Paglesham - our home port for the last few years
Paglesham boatyard on a calm morning, taken by Josephine after sailing from Plymouth in September 2013
Paglesham boatyard, September 2013
RSA moorings at Paglesham, September 2013
Boats alongside staging at Paglesham, unloading at the end of the our summer cruise, 1997
The boat in the foreground is the author's homemade sailing dinghy, ahead of it is the HSC Wayfarer 'Meander'
The black tarred wooden shed used to be Shuttlewood's boat building shed, Frank Shuttlewood being a master builder of fishing smacks and yachts. It is now a store and rather damp at high spring tide! CLICK HERE for a list of the boats built in that shed.
Paglesham boatyard jetty, 2000
Another picture of Meander at Paglesham, taken at the return of our summer cruise 2000 and looking out into the river from near the black shed. This is before the pontoons were extended out into the rivier.
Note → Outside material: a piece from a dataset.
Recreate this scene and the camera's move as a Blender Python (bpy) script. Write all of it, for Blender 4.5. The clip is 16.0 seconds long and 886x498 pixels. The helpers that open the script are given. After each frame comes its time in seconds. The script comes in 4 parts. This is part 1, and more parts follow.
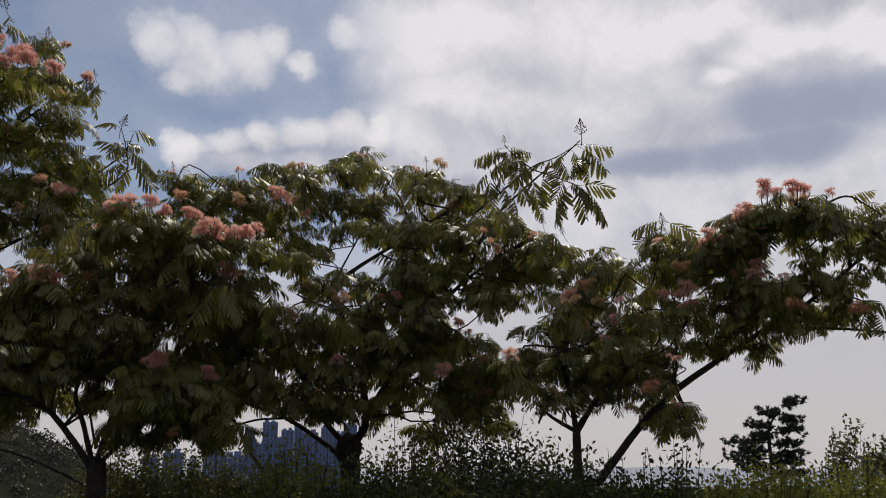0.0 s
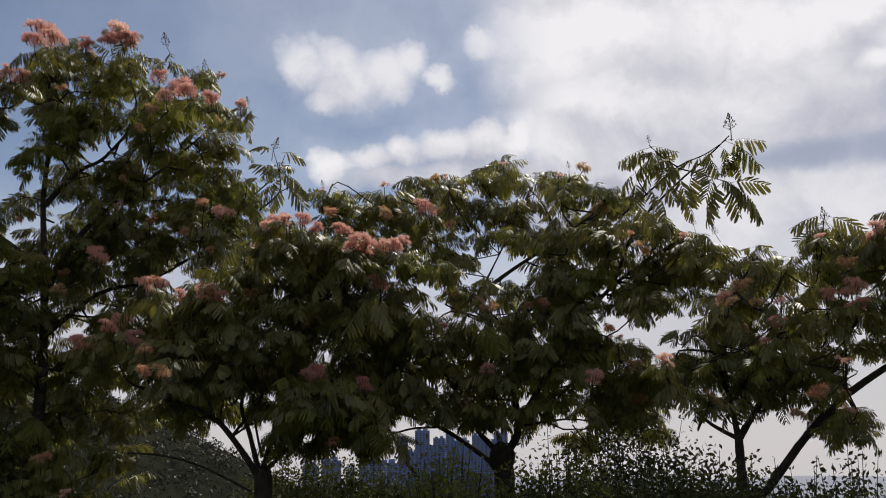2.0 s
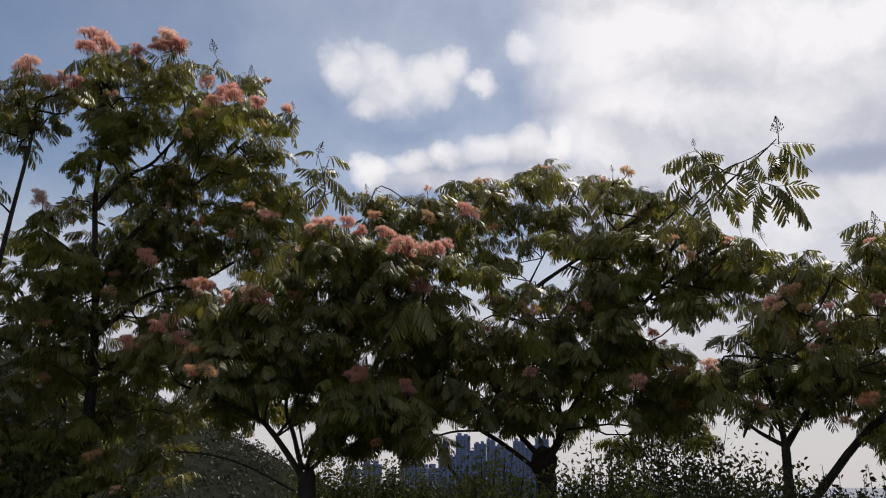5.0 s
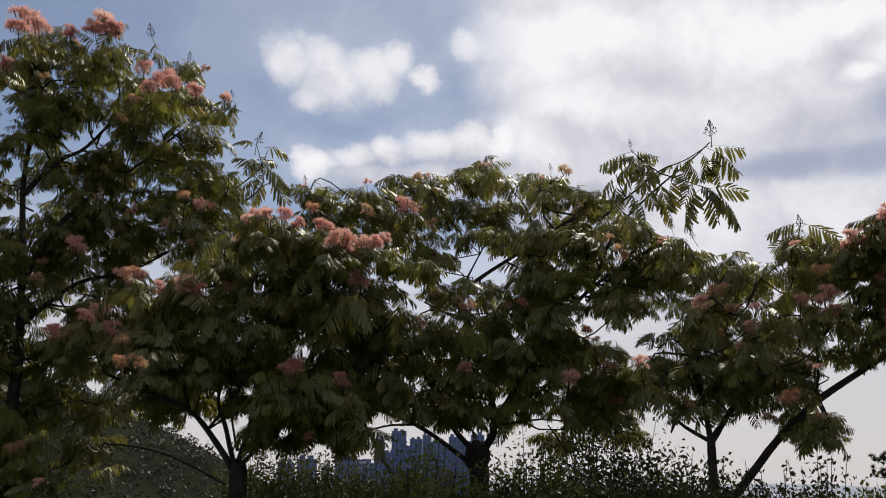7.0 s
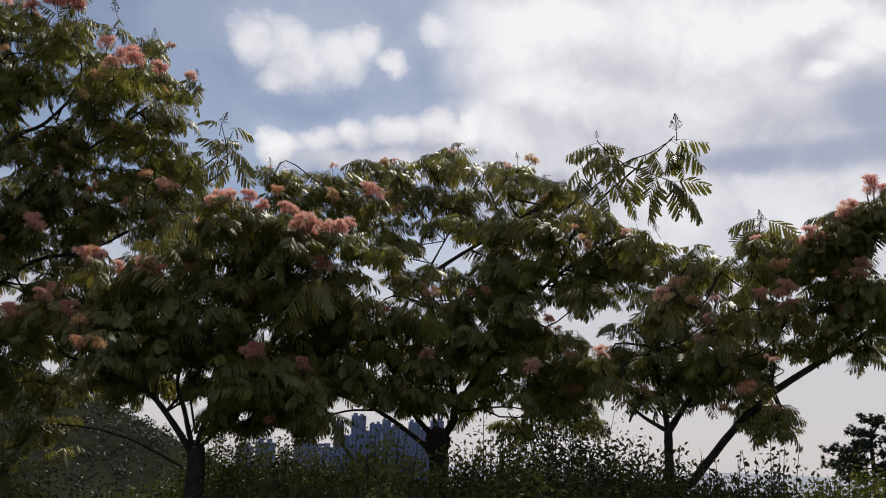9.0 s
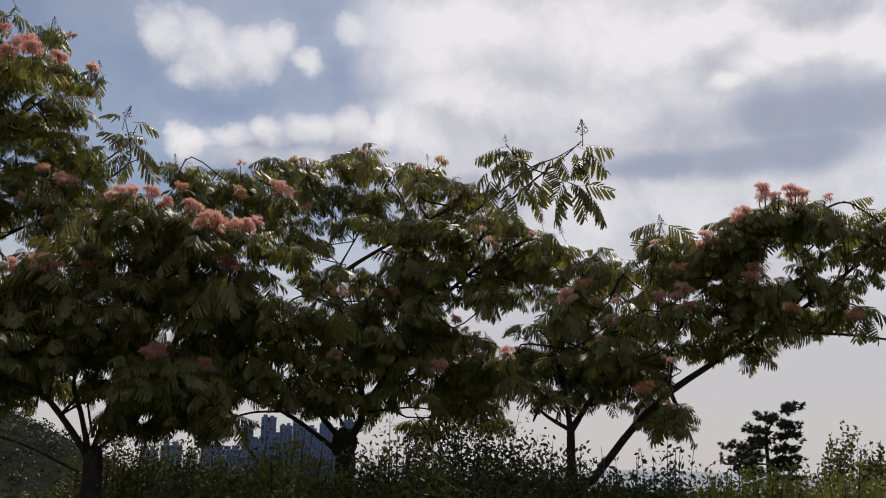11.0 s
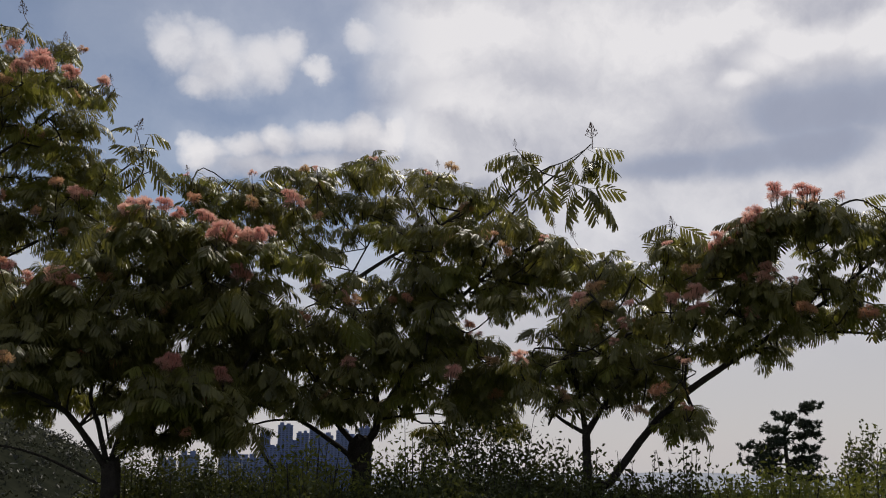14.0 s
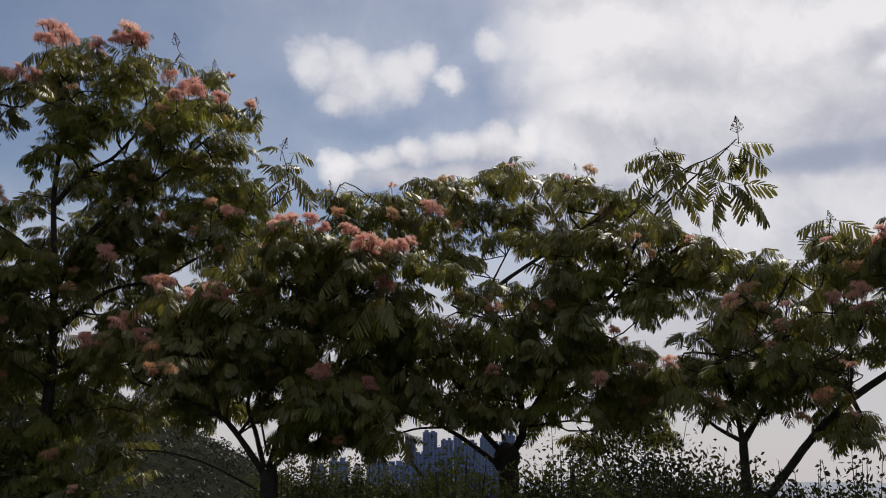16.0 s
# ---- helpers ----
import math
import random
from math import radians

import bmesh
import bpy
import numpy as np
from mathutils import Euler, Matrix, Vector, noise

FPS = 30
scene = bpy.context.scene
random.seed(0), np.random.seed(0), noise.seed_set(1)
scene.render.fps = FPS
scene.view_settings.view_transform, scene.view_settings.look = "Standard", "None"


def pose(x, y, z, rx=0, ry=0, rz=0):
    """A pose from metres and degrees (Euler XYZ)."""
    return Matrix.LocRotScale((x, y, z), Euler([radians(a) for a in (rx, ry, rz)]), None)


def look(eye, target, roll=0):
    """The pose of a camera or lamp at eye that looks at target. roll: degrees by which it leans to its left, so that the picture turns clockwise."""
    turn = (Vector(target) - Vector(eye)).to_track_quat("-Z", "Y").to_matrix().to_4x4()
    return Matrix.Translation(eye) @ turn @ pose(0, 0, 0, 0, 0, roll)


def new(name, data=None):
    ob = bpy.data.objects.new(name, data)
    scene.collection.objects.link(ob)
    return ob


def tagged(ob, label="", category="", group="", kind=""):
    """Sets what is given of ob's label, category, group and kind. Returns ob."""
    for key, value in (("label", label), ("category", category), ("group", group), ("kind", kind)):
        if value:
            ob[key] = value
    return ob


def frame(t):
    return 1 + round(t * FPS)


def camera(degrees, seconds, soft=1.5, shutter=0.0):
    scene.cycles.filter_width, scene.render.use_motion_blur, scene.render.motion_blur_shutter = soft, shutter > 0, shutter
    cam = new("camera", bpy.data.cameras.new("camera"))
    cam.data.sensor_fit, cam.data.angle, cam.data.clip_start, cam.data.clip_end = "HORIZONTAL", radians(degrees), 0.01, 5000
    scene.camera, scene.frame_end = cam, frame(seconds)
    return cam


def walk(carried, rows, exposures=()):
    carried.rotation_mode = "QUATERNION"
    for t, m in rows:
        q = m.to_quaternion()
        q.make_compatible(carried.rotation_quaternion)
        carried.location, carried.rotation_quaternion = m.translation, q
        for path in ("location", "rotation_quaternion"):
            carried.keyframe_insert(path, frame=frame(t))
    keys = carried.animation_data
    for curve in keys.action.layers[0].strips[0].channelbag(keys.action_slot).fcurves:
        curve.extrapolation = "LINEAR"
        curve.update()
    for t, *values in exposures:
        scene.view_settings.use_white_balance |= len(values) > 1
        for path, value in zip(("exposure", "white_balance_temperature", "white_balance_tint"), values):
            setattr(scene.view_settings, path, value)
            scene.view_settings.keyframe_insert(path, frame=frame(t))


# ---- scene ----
PATH = [
    (0, -0.002, 0.017, 1.611, 103.22, 0, -0.66, -0.55),
    (0.5, -0.005, 0.020, 1.614, 103.10, 0, 2.15, -0.60),
    (1, -0.007, 0.020, 1.617, 103.23, 0, 4.47, -0.58),
    (1.5, -0.013, 0.022, 1.611, 103.61, 0, 6.90, -0.25),
    (2, -0.019, 0.020, 1.616, 103.80, 0, 9.03, -0.55),
    (2.5, -0.020, 0.020, 1.618, 103.92, 0, 11.08, -0.21),
    (3, -0.025, 0.020, 1.617, 104.07, 0, 12.39, -0.06),
    (5.5, -0.024, -0.002, 1.590, 104.15, 0, 11.34, 0.78),
    (6, -0.022, -0.002, 1.581, 104.25, 0, 9.82, 0.63),
    (6.5, -0.023, -0.002, 1.589, 104.12, 0, 8.47, 0.60),
    (7, -0.009, -0.002, 1.590, 103.87, 0, 7.78, 0.60),
    (7.5, -0.004, 0.011, 1.589, 103.52, 0, 7.18, 0.16),
    (8, -0.012, 0.009, 1.599, 103.06, 0, 7.15, 1.39),
    (8.5, -0.021, 0.007, 1.595, 102.94, 0, 6.53, 1.53),
    (9, -0.016, 0.001, 1.594, 103.00, 0, 5.32, 1.38),
    (11.5, 0.028, -0.013, 1.595, 103.19, 0, -1.65, 0.38),
    (12, 0.034, -0.022, 1.592, 103.58, 0, -2.82, -0.09),
    (12.5, 0.036, -0.015, 1.587, 103.40, 0, -4.19, -0.43),
    (13, 0.035, -0.017, 1.593, 103.34, 0, -3.63, -0.41),
    (13.5, 0.031, -0.027, 1.596, 103.34, 0, -1.71, -0.03),
    (14, 0.029, -0.019, 1.597, 103.46, 0, 0.37, -0.19),
    (14.5, 0.018, -0.015, 1.605, 103.31, 0, 2.86, -0.13),
    (15, 0.013, -0.011, 1.603, 103.20, 0, 5.38, -0.14),
    (15.5, 0.004, -0.009, 1.602, 103.66, 0, 7.55, 0.09),
    (16, 0.005, 0.003, 1.602, 103.93, 0, 9.66, 0.05),
]
cam = camera(54.1, 16.0, 1.05)
walk(cam, [(t, pose(*p) @ pose(0, 0, 0, 0, 0, roll)) for t, *p, roll in PATH],
     [(0.0, 0.0), (1.0, 0.06), (2.0, 0.16), (3.0, 0.16), (5.5, 0.24), (7.5, 0.25), (9.0, 0.21), (11.5, 0.04), (12.5, 0.0), (14.0, 0.0), (15.0, 0.03), (16.0, 0.08)])

# ---- plan of the planting and clouds, placed to fit the camera's view ----
LIMBS_TALL = [
    (0.08, 0.05, [(-4.40, 6.49, -0.05), (-4.37, 6.51, 1.70), (-4.36, 6.51, 2.39)]),
    (0.045, 0.014, [(-4.36, 6.51, 2.39), (-4.42, 6.48, 3.24), (-4.47, 6.44, 3.84), (-4.46, 6.44, 4.46), (-4.52, 6.40, 4.94)]),
    (0.035, 0.012, [(-4.40, 6.49, 3.00), (-4.23, 6.60, 3.49), (-4.03, 6.72, 3.72), (-3.73, 6.89, 3.57)]),
    (0.035, 0.012, [(-4.47, 6.44, 3.74), (-4.26, 6.58, 4.09), (-4.08, 6.69, 4.26), (-3.81, 6.85, 4.75)]),
    (0.025, 0.01, [(-4.23, 6.60, 3.49), (-4.00, 6.74, 3.83), (-3.69, 6.91, 4.16), (-3.39, 7.06, 4.53)]),
    (0.03, 0.01, [(-4.40, 6.49, 2.62), (-4.05, 6.71, 3.03), (-3.70, 6.91, 3.17), (-3.32, 7.09, 3.45)]),
    (0.03, 0.01, [(-4.41, 6.48, 3.19), (-4.65, 6.32, 3.41), (-4.80, 6.20, 3.53)]),
    (0.02, 0.008, [(-3.73, 6.89, 3.57), (-3.29, 7.10, 3.72), (-2.98, 7.24, 3.96), (-2.70, 7.34, 4.25)]),
]
CLUMPS_TALL = [
    (-4.56, 6.42, 4.97, 0.28), (-4.35, 6.69, 5.14, 0.26), (-3.93, 6.61, 5.07, 0.25), (-3.79, 6.86, 4.84, 0.30),
    (-3.59, 7.27, 4.94, 0.26), (-3.34, 7.39, 4.80, 0.26), (-4.24, 6.28, 4.41, 0.29), (-3.99, 6.51, 4.48, 0.32),
    (-3.59, 6.61, 4.29, 0.32), (-3.33, 7.04, 4.32, 0.30), (-4.38, 6.10, 4.02, 0.22), (-4.26, 6.55, 4.02, 0.28),
    (-3.97, 6.87, 4.00, 0.33), (-3.46, 6.85, 3.89, 0.32), (-3.25, 7.26, 4.12, 0.28),
]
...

Sketch map of the creeks near Paglesham
This map is from the book 'Watch Vessel No 7' by Ann Boulter of Paglesham. HMS Beagle, the ship that carried Charles Darwin around the world between 1831 & 1836, became a coastguard watch vessel stationed near Paglesham and was eventually broken up close by Shuttlewood's boatyard. Ann's book is about the history of the area during this period and the survey work that she was involved in to determine what may still remain of HMS Beagle benearth the Paglesham mud. The map shows the locations where HMS Beagle and three other watchvessels were moored with officers and their families living on board to counter smuggling. Note that the creeks encircling New England Island are not navigable today but all the other water indicated on this map is navigable, at least it is for dinghies when the tide is in!
Rochford, the market town many of us pass through on the way to Paglesham has a town square with some traditional shops and nice buildings. Not so sure about the 60's style retail block to the right of the photographer.